Scripts that build animated scenes:
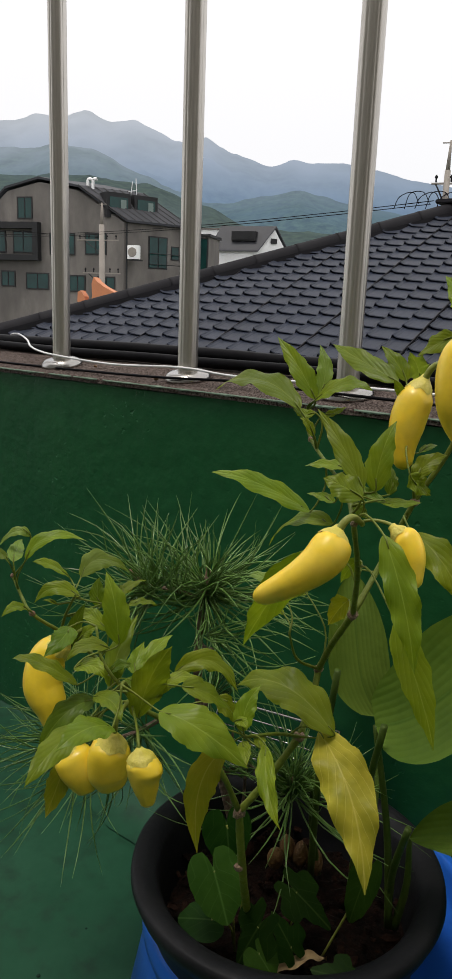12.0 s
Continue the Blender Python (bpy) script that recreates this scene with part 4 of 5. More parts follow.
needles((0.256, 1.148, 1.011), (0.1, -0.15, 1.0), 115, 0.115, 55, 106, 1, 0.4)
needles((0.256, 1.148, 1.013), (0.05, -0.1, 1.0), 42, 0.095, 12, 55, 12, 0.1)
needles((0.255, 1.147, 1.0), (0.5, -0.5, -0.2), 28, 0.08, 20, 75, 2, -0.15)
needles((0.203, 1.111, 1.017), (-0.85, -0.25, 0.3), 85, 0.105, 25, 95, 3, 0.45)
needles((0.23, 1.128, 1.01), (-0.25, -0.3, 0.9), 40, 0.105, 20, 85, 13, 0.25, back=0.03)
needles((0.160, 1.076, 0.872), (-0.7, -0.6, 0.1), 100, 0.1, 15, 100, 4, 0.2)
needles((0.2, 1.098, 0.868), (-0.3, -0.5, -0.2), 40, 0.08, 30, 100, 5, 0.1)
needles((0.27, 1.135, 0.908), (0.4, -0.3, 0.8), 26, 0.07, 10, 80, 6, 0.1)
needles((0.352, 1.118, 0.84), (0.15, -0.3, 0.8), 140, 0.108, 15, 100, 7, 0.05)
needles((0.276, 1.114, 0.972), (0.7, -0.4, 0.1), 24, 0.09, 15, 80, 8, 0.2)
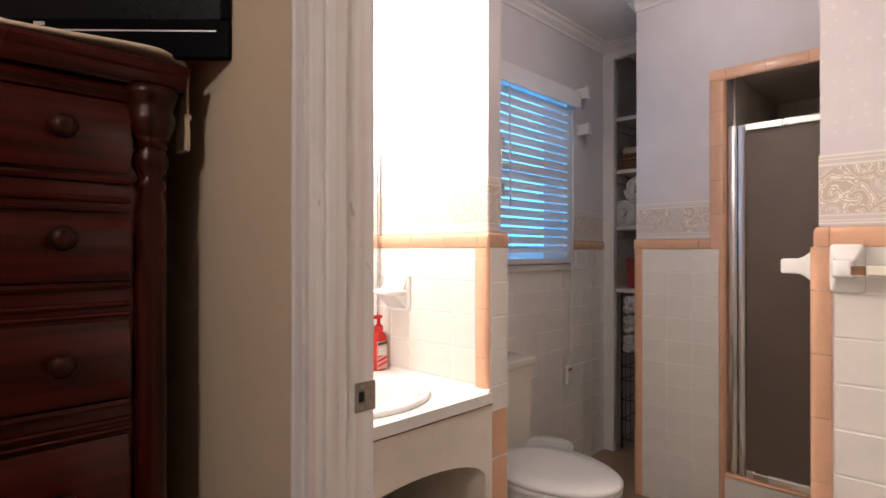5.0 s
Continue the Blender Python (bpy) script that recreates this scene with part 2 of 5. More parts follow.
M_MAHX = wood("mahogany_grain_along_x", (0.014, 0.0014, 0.0010), (0.078, 0.0074, 0.0040), 0, 0.25, 0.17)
M_MAHY = wood("mahogany_grain_along_y", (0.013, 0.0014, 0.0010), (0.072, 0.0072, 0.0040), 1, 0.25, 0.17)
M_MAHZ = wood("mahogany_grain_upright", (0.014, 0.0020, 0.0015), (0.054, 0.0068, 0.0044), 2, 0.24, 0.25)
M_KNOB = wood("dark_turned_wood", (0.012, 0.003, 0.002), (0.045, 0.008, 0.005), 2, 0.32, 0.2)
M_BLACK = material("black_plastic", (0.006, 0.006, 0.007), 0.30, vary=0.15, spec=0.3)
M_BEZEL = material("gloss_black_bezel", (0.003, 0.003, 0.0035), 0.45, vary=0.1, spec=0.02)
M_SCREEN = material("tv_screen", (0.004, 0.004, 0.006), 0.14, vary=0.1, scale=2, spec=0.16)
M_GOLD = satin("gold_satin", (0.345, 0.212, 0.112), 0.55, 0.44)
M_TAUPE = satin("taupe_satin", (0.355, 0.232, 0.140), 1.0, 0.31)
M_SHEER = satin("sheer_voile", (0.60, 0.53, 0.45), 0.3, 0.6, 90.0, 0.38, 0.30)
M_CREAMCLOTH = material("cream_woven_cloth", (0.62, 0.52, 0.38), 0.9, vary=0.15, fine=260, bump=0.3)
M_TANCLOTH = material("tan_woven_cloth", (0.37, 0.235, 0.125), 0.85, vary=0.15, scale=20, fine=260, bump=0.3)
M_RUST = material("rust_cloth", (0.28, 0.065, 0.045), 0.9, vary=0.25, scale=40, fine=260, bump=0.4)
M_REDCLOTH = material("red_cloth", (0.45, 0.04, 0.035), 0.85, vary=0.12, fine=260, bump=0.2)
M_TOWEL = material("white_terry_towel", (0.74, 0.70, 0.66), 0.98, vary=0.1, scale=30, fine=300, bump=0.8)
M_GILT = material("gilt_frame", (0.37, 0.26, 0.15), 0.42, metal=0.55, vary=0.25, scale=30, bump=0.3)
M_MAT = material("picture_mount", (0.62, 0.54, 0.42), 0.8)
M_WICKER = material("tan_wicker", (0.24, 0.12, 0.06), 0.7, vary=0.4, scale=60, bump=0.6)
M_REDBOX = material("dark_red_box", (0.22, 0.03, 0.03), 0.6, vary=0.2)
M_SHELF = material("off_white_shelf_paint", (0.74, 0.69, 0.63), 0.6, vary=0.08)
M_SHOWER = material("shower_plaster", (0.82, 0.72, 0.60), 0.7, vary=0.1)
M_IRON = material("black_wire", (0.015, 0.014, 0.014), 0.45, metal=0.6, vary=0.2)
M_BLIND = satin("white_blind_slat", (0.84, 0.80, 0.79), 0.4, 0.45, 4.0, 0.01, 0.24)
M_SKYBLUE = glow("dusk_sky", (0.12, 0.50, 0.95), 3.2)
M_SKYPALE = glow("dusk_sky_pale", (0.50, 0.53, 0.62), 0.72)
M_LAMP = glow("lit_bulb", (1.0, 0.88, 0.72), 25.0)
M_SOAP = material("red_plastic_bottle", (0.62, 0.03, 0.025), 0.22, vary=0.05)
M_PAPERW = material("white_label_paper", (0.75, 0.72, 0.68), 0.6)
M_GREEN = material("dark_green_print", (0.02, 0.09, 0.04), 0.5)
M_PINK = material("pale_pink_print", (0.75, 0.42, 0.36), 0.5)
M_PIPE = material("white_pvc_pipe", (0.68, 0.64, 0.58), 0.35)
M_BIN = material("clear_plastic_bin", (0.72, 0.70, 0.68), 0.3)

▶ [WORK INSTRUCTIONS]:
Transcribe the listing above verbatim. Omit the pictures.

▶ [RESPONSE TO THE EXERCISE]:
12.0 s
Continue the Blender Python (bpy) script that recreates this scene with part 4 of 5. More parts follow.
needles((0.256, 1.148, 1.011), (0.1, -0.15, 1.0), 115, 0.115, 55, 106, 1, 0.4)
needles((0.256, 1.148, 1.013), (0.05, -0.1, 1.0), 42, 0.095, 12, 55, 12, 0.1)
needles((0.255, 1.147, 1.0), (0.5, -0.5, -0.2), 28, 0.08, 20, 75, 2, -0.15)
needles((0.203, 1.111, 1.017), (-0.85, -0.25, 0.3), 85, 0.105, 25, 95, 3, 0.45)
needles((0.23, 1.128, 1.01), (-0.25, -0.3, 0.9), 40, 0.105, 20, 85, 13, 0.25, back=0.03)
needles((0.160, 1.076, 0.872), (-0.7, -0.6, 0.1), 100, 0.1, 15, 100, 4, 0.2)
needles((0.2, 1.098, 0.868), (-0.3, -0.5, -0.2), 40, 0.08, 30, 100, 5, 0.1)
needles((0.27, 1.135, 0.908), (0.4, -0.3, 0.8), 26, 0.07, 10, 80, 6, 0.1)
needles((0.352, 1.118, 0.84), (0.15, -0.3, 0.8), 140, 0.108, 15, 100, 7, 0.05)
needles((0.276, 1.114, 0.972), (0.7, -0.4, 0.1), 24, 0.09, 15, 80, 8, 0.2)
5.0 s
Continue the Blender Python (bpy) script that recreates this scene with part 2 of 5. More parts follow.
M_MAHX = wood("mahogany_grain_along_x", (0.014, 0.0014, 0.0010), (0.078, 0.0074, 0.0040), 0, 0.25, 0.17)
M_MAHY = wood("mahogany_grain_along_y", (0.013, 0.0014, 0.0010), (0.072, 0.0072, 0.0040), 1, 0.25, 0.17)
M_MAHZ = wood("mahogany_grain_upright", (0.014, 0.0020, 0.0015), (0.054, 0.0068, 0.0044), 2, 0.24, 0.25)
M_KNOB = wood("dark_turned_wood", (0.012, 0.003, 0.002), (0.045, 0.008, 0.005), 2, 0.32, 0.2)
M_BLACK = material("black_plastic", (0.006, 0.006, 0.007), 0.30, vary=0.15, spec=0.3)
M_BEZEL = material("gloss_black_bezel", (0.003, 0.003, 0.0035), 0.45, vary=0.1, spec=0.02)
M_SCREEN = material("tv_screen", (0.004, 0.004, 0.006), 0.14, vary=0.1, scale=2, spec=0.16)
M_GOLD = satin("gold_satin", (0.345, 0.212, 0.112), 0.55, 0.44)
M_TAUPE = satin("taupe_satin", (0.355, 0.232, 0.140), 1.0, 0.31)
M_SHEER = satin("sheer_voile", (0.60, 0.53, 0.45), 0.3, 0.6, 90.0, 0.38, 0.30)
M_CREAMCLOTH = material("cream_woven_cloth", (0.62, 0.52, 0.38), 0.9, vary=0.15, fine=260, bump=0.3)
M_TANCLOTH = material("tan_woven_cloth", (0.37, 0.235, 0.125), 0.85, vary=0.15, scale=20, fine=260, bump=0.3)
M_RUST = material("rust_cloth", (0.28, 0.065, 0.045), 0.9, vary=0.25, scale=40, fine=260, bump=0.4)
M_REDCLOTH = material("red_cloth", (0.45, 0.04, 0.035), 0.85, vary=0.12, fine=260, bump=0.2)
M_TOWEL = material("white_terry_towel", (0.74, 0.70, 0.66), 0.98, vary=0.1, scale=30, fine=300, bump=0.8)
M_GILT = material("gilt_frame", (0.37, 0.26, 0.15), 0.42, metal=0.55, vary=0.25, scale=30, bump=0.3)
M_MAT = material("picture_mount", (0.62, 0.54, 0.42), 0.8)
M_WICKER = material("tan_wicker", (0.24, 0.12, 0.06), 0.7, vary=0.4, scale=60, bump=0.6)
M_REDBOX = material("dark_red_box", (0.22, 0.03, 0.03), 0.6, vary=0.2)
M_SHELF = material("off_white_shelf_paint", (0.74, 0.69, 0.63), 0.6, vary=0.08)
M_SHOWER = material("shower_plaster", (0.82, 0.72, 0.60), 0.7, vary=0.1)
M_IRON = material("black_wire", (0.015, 0.014, 0.014), 0.45, metal=0.6, vary=0.2)
M_BLIND = satin("white_blind_slat", (0.84, 0.80, 0.79), 0.4, 0.45, 4.0, 0.01, 0.24)
M_SKYBLUE = glow("dusk_sky", (0.12, 0.50, 0.95), 3.2)
M_SKYPALE = glow("dusk_sky_pale", (0.50, 0.53, 0.62), 0.72)
M_LAMP = glow("lit_bulb", (1.0, 0.88, 0.72), 25.0)
M_SOAP = material("red_plastic_bottle", (0.62, 0.03, 0.025), 0.22, vary=0.05)
M_PAPERW = material("white_label_paper", (0.75, 0.72, 0.68), 0.6)
M_GREEN = material("dark_green_print", (0.02, 0.09, 0.04), 0.5)
M_PINK = material("pale_pink_print", (0.75, 0.42, 0.36), 0.5)
M_PIPE = material("white_pvc_pipe", (0.68, 0.64, 0.58), 0.35)
M_BIN = material("clear_plastic_bin", (0.72, 0.70, 0.68), 0.3)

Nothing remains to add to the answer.